• _Work required_
Write out each line word for word. Drop pictures.
=== Data section ===
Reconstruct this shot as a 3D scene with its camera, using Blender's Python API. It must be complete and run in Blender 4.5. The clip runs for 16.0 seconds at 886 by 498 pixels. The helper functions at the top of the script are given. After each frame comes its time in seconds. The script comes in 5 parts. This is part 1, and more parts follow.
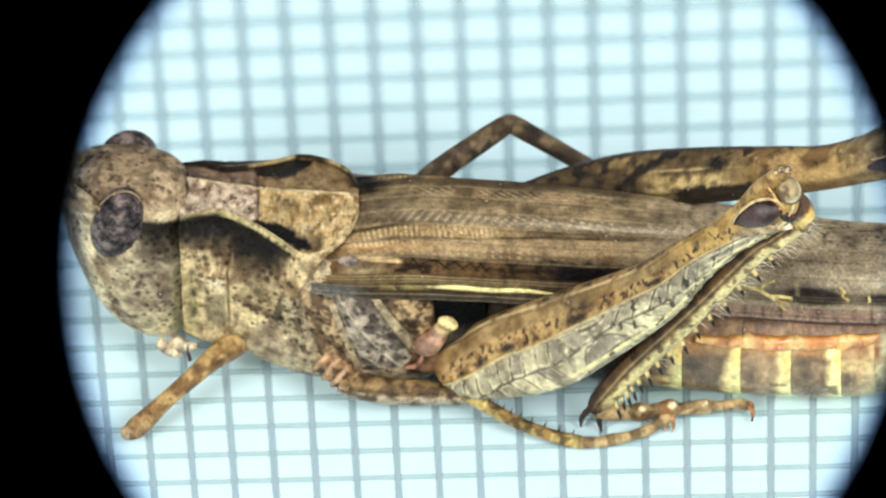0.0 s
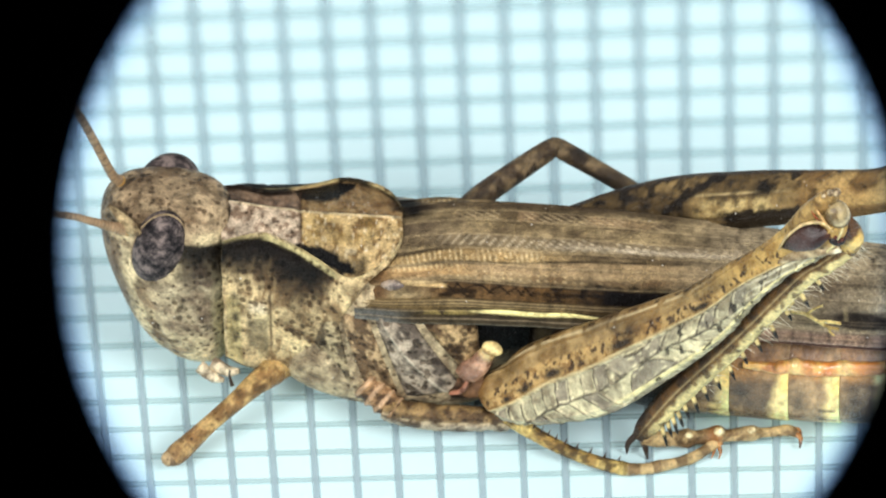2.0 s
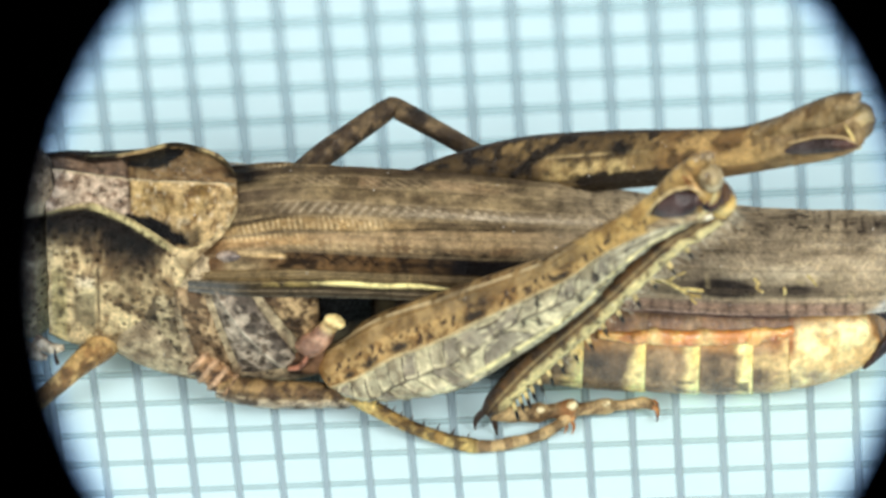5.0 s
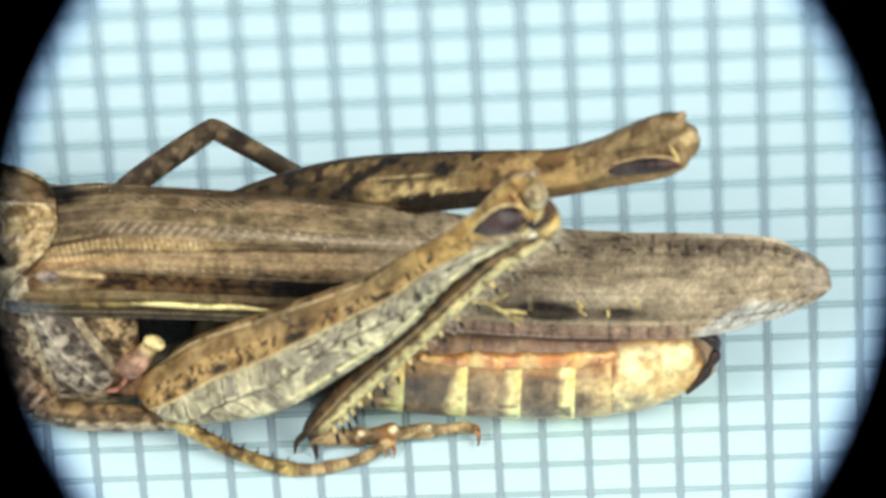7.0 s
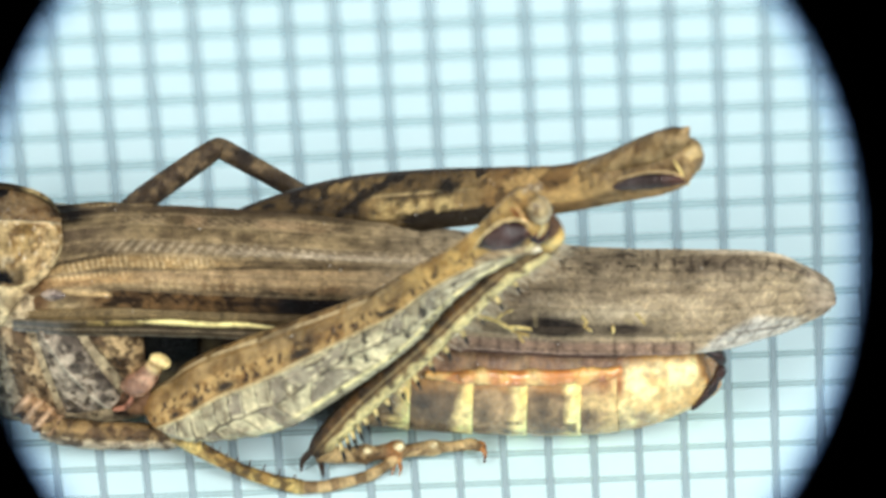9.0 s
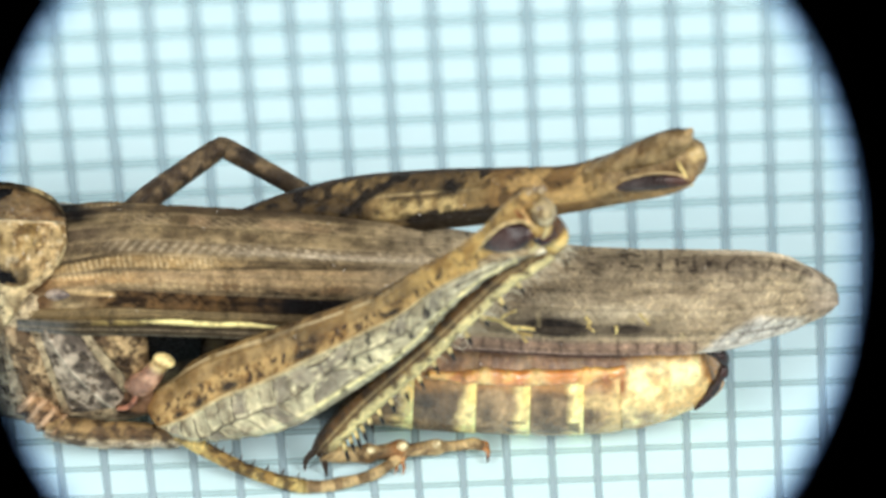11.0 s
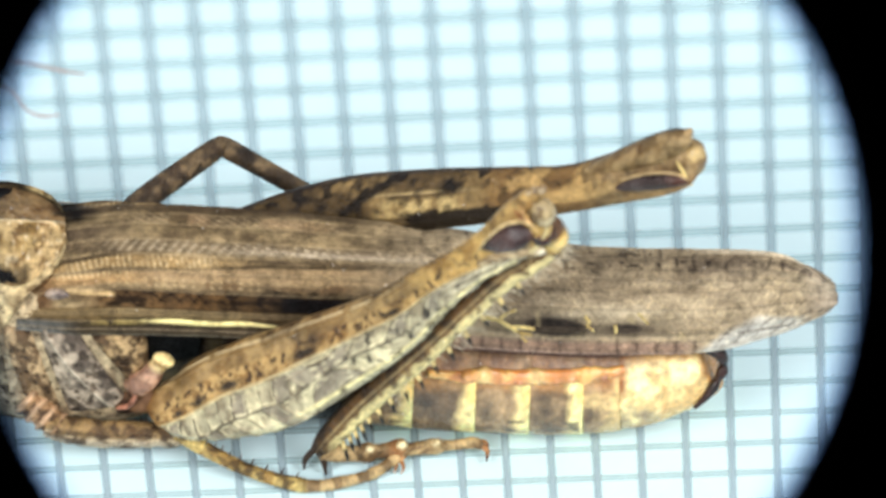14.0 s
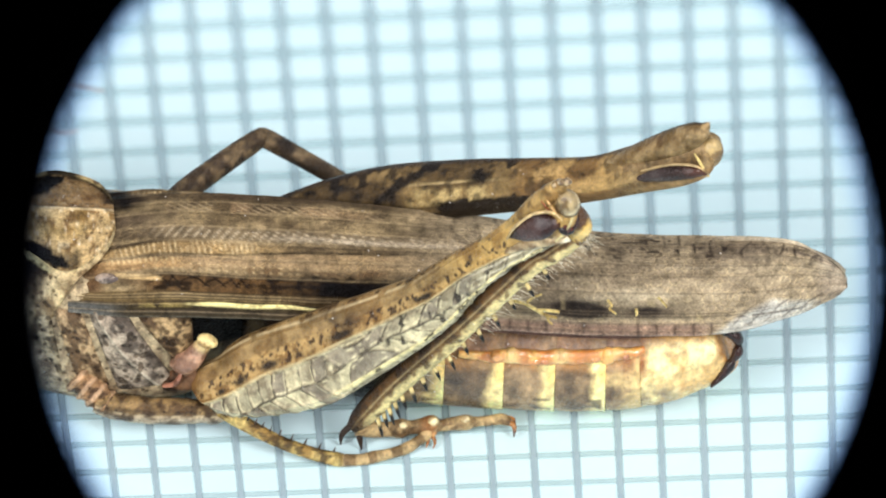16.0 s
===
• _Written reply_
Reconstruct this shot as a 3D scene with its camera, using Blender's Python API. It must be complete and run in Blender 4.5. The clip runs for 16.0 seconds at 886 by 498 pixels. The helper functions at the top of the script are given. After each frame comes its time in seconds. The script comes in 5 parts. This is part 1, and more parts follow.
0.0 s
2.0 s
5.0 s
7.0 s
9.0 s
11.0 s
14.0 s
16.0 s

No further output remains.